On reproche lui reproche également de protéger les généraux de l’armée, compromis par leur collaboration au régime de Slobodan Milosevic, ainsi que les «unités spéciales» responsables de crimes de guerre. Pour cette raison, ses relations sont très tendues avec le Premier ministre Zoran Djindjic, pragmatique et pro-européen. Leur rivalité a culminé la veille de l’arrivée du président Chirac avec la démission de Dragan Marsicanin, (numéro deux du parti de Kostunica), de la présidence du parlement serbe sous la pression d'alliés de Djindjic.

L’union, mot clé de la paix dans les Balkans

Dans ce contexte, le président Chirac a énoncé un principe : «l'avènement d'un Etat démocratique suppose que les coupables, quelles que soient leurs origines ou leurs convictions, rendent compte de leurs crimes devant la justice». Cela a eu le mérite de mettre du baume au cœur des serbes, qui reprochent au TPIY de ne pas mener assez d’enquêtes contre les criminels de guerre croates et les albanais. Le TPIY accuse l'armée yougoslave de protéger Mladic qui se trouverait sur le territoire serbe. Il faut dire que depuis plusieurs jours les rumeurs alimentent les conversations belgradoises : Mladic aurait été vu au restaurant, également lors d’une rencontre de football, près de sa villa ou encore à proximité de la caserne militaire de Topcider.

«Nous arriverons bien à les trouver», a assuré le président français. Quant à l’ébranlement de la coalition dirigeante devant les divisions entre les partisans du président yougoslave Vojislav Kostunica et le premier ministre de Serbie Zoran Djindjic, Jacques Chirac a émis le souhait que les «réformateurs» restent unis pour surmonter les difficultés économiques et sociales auxquels ils sont confrontés : «tout ce qui alimente les divisions est dangereux». Cette apparente neutralité d’un président habitué de la cohabitation, comporte aussi une appréciation plus fine du fossé qui sépare les deux courants de la coalition. «Nous ne plaçons pas tous les œufs dans le même panier», confiait un diplomate proche de l’Elysée, et cela s’est ressenti lors des hommages appuyés rendus par le président Chirac au premier ministre Djindjic.

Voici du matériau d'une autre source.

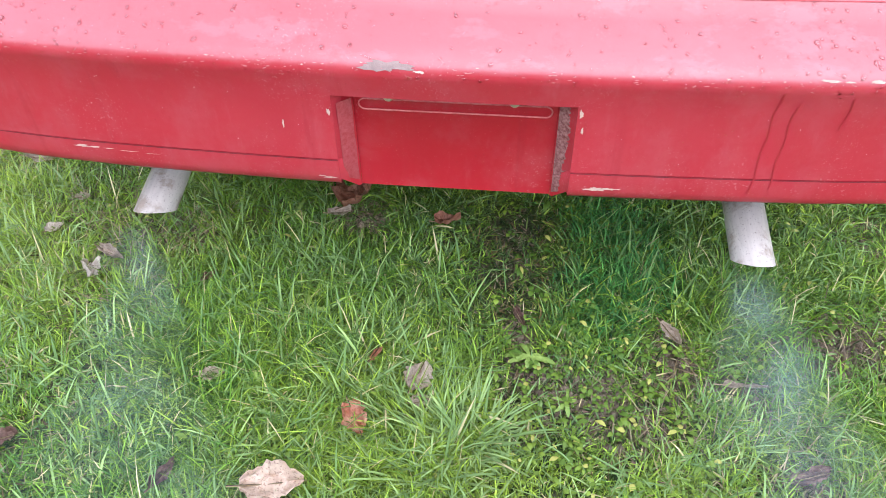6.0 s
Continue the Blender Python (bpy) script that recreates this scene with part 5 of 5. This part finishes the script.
# ---- exhaust smoke ----
def smoke_material():
    m = Mat("thin_exhaust_smoke")
    at = m.n.new("ShaderNodeAttribute")
    at.attribute_name = "veil_amount"
    puff = m.noise(7, 5, 0.6, lo=0.34, hi=0.72)
    d = m.n.new("ShaderNodeBsdfDiffuse")
    d.inputs["Color"].default_value = (0.55, 0.67, 0.77, 1)
    tl = m.n.new("ShaderNodeBsdfTranslucent")
    tl.inputs["Color"].default_value = (0.55, 0.67, 0.77, 1)
    half = m.n.new("ShaderNodeMixShader")
    m.l.new(d.outputs[0], half.inputs[1])
    m.l.new(tl.outputs[0], half.inputs[2])
    clear = m.n.new("ShaderNodeBsdfTransparent")
    mx = m.n.new("ShaderNodeMixShader")
    m.l.new(m.mul(at.outputs["Fac"], puff), mx.inputs[0])
    m.l.new(clear.outputs[0], mx.inputs[1])
    m.l.new(half.outputs[0], mx.inputs[2])
    m.l.new(mx.outputs[0], m.n["Material Output"].inputs["Surface"])
    return m.m


SMOKE = smoke_material()


def smoke(path, strength, seed):
    """A drifting plume: nested wavy veils round a bent axis, thinner outwards and away from the pipe."""
    rng = random.Random(seed)
    root = tagged(new("exhaust_smoke"), "thin bluish exhaust smoke drifting over the grass", "smoke", kind="stuff")
    ts = np.linspace(0, 1, 30)
    for layer in range(2):
        V, D = [], []
        nv = 13
        ph = rng.uniform(0, 6)
        for t in ts:
            x = np.interp(t, [p[0] for p in path], [p[1] for p in path])
            y = np.interp(t, [p[0] for p in path], [p[2] for p in path])
            z = np.interp(t, [p[0] for p in path], [p[3] for p in path])
            w = np.interp(t, [p[0] for p in path], [p[4] for p in path])
            for k in range(nv):
                v = k / (nv - 1) * 2 - 1
                wob = 0.12 * w * math.sin(9 * t + ph + 2 * v)
                V.append((x + w * v + wob, y, z + w * 0.35 * (layer - 0.5) * math.cos(v * 1.5) + 0.1 * w * math.sin(7 * t + 3 * v + ph) + 0.02))
                D.append(strength * (1 - v * v) ** 1.5 * min(1, t * 12 + 0.15) * (1 - t) ** 0.8)
        V = np.array(V)
        i, j = np.meshgrid(np.arange(len(ts) - 1), np.arange(nv - 1), indexing="ij")
        a = (i * nv + j).ravel()
        ob = raw("veil", V, np.stack([a, a + nv, a + nv + 1, a + 1], -1), SMOKE, root)
        ob.data.attributes.new("veil_amount", "FLOAT", "POINT").data.foreach_set("value", np.array(D, dtype=np.float32))
        ob.visible_shadow = False


smoke([(0, 0.502, -0.02, 0.235, 0.035), (0.2, 0.525, -0.20, 0.155, 0.12), (0.5, 0.59, -0.45, 0.125, 0.26), (1, 0.88, -1.15, 0.12, 0.58)], 0.19, 1)
smoke([(0, -0.548, -0.02, 0.225, 0.035), (0.3, -0.50, -0.20, 0.145, 0.12), (0.6, -0.44, -0.38, 0.115, 0.20), (1, -0.34, -0.70, 0.10, 0.32)], 0.15, 2)
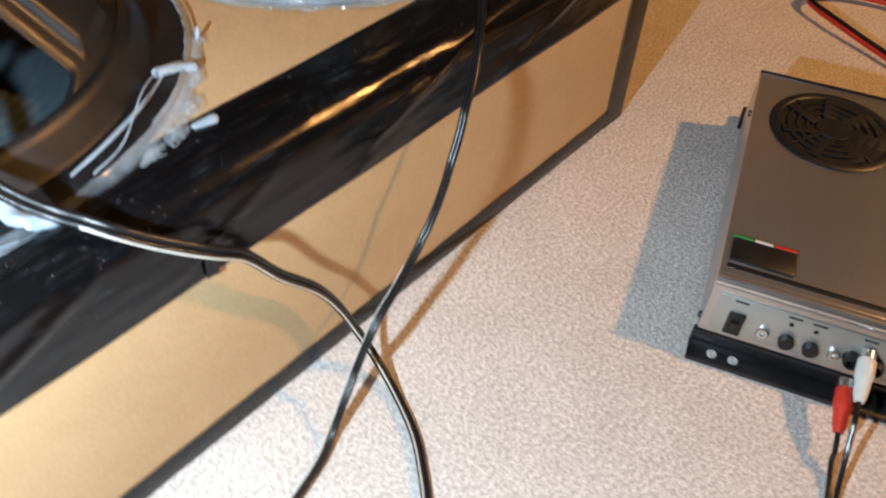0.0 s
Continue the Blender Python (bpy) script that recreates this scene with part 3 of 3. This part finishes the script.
G1 = glue_ring(C1, 1.3, [(-38, 12, 0.003), (178, 10, 0.006)], "glue beads", [(-94, 29, 0.90)],
               [(-182, 0.1630), (-162, 0.1622), (-148, 0.1660), (-138, 0.1722), (-133, 0.1745), (-127, 0.1712), (-121, 0.1680), (-112, 0.1665), (-104, 0.1625), (-97, 0.1578), (-84, 0.1562), (-70, 0.1600), (-52, 0.1625), (-40, 0.1600)],
               [(-146, 20, 0.0030)])
dab(G1, [(*polar2(0.1570, -133.5), H + 0.0005), (*polar2(0.1540, -134.5), H + 0.0060), (*polar2(0.1500, -135.0), H + 0.0085), (*polar2(0.1480, -134.5), H + 0.0100)], 0.0062, 1, end=1.30, flat=0.50, start=0.85)
dab(G1, [(0.2010, 0.0300, H + 0.002), (0.1930, 0.0322, H + 0.004), (0.1872, 0.0385, H + 0.007), (0.1892, 0.0465, H + 0.0095)], 0.0038, 2, end=0.9, flat=0.8, start=1.2)
dab(G1, [(0.0370, 0.1900, H + 0.003), (0.0440, 0.1945, H + 0.006), (0.0500, 0.1985, H + 0.008), (0.0540, 0.2050, H + 0.009)], 0.0042, 3, end=0.8)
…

Distance est donc prise avec le Quai d’Orsay qui s’est jusqu’à présent plutôt rangé du côté de Vojislav Kostunica.

L’union aura été le mot clé des messages du président français dans un contexte où la paix dans les Balkans est toujours menacée. A l’heure où le dialogue est interrompu entre les deux républiques de la fédération yougoslave -la Serbie et le Monténégro-, et les albanais du Kosovo demandent l’indépendance, Jacques Chirac a considéré qu’il serait «anachronique que le sud-est du continent connaisse un processus de désintégration au moment où l’Europe accélère son processus d’intégration et de solidarité». Se prononçant pour un «Monténégro démocratique» dans une Yougoslavie «démocratique» et «rénovée», le président a au passage jeté l’opprobre sur les partisans de l’indépendance, et fait allusion à la douteuse provenance des fonds du président Djukanovic. Dans le même sens, le Kosovo a été appelé «à faire triompher le dialogue» et «la solidarité entre Albanais et Slaves». «Il faut privilégier ce qui unit à ce qui oppose», a-t-il dit, soulignant l'attachement de la France au respect de la résolution 1244 de l'ONU, qui prône notamment l'instauration d'une «autonomie substantielle» au Kosovo dans le cadre de la Yougoslavie et qui «ne donne pas vocation à l’Assemblée du Kosovo pour se prononcer sur son statut final».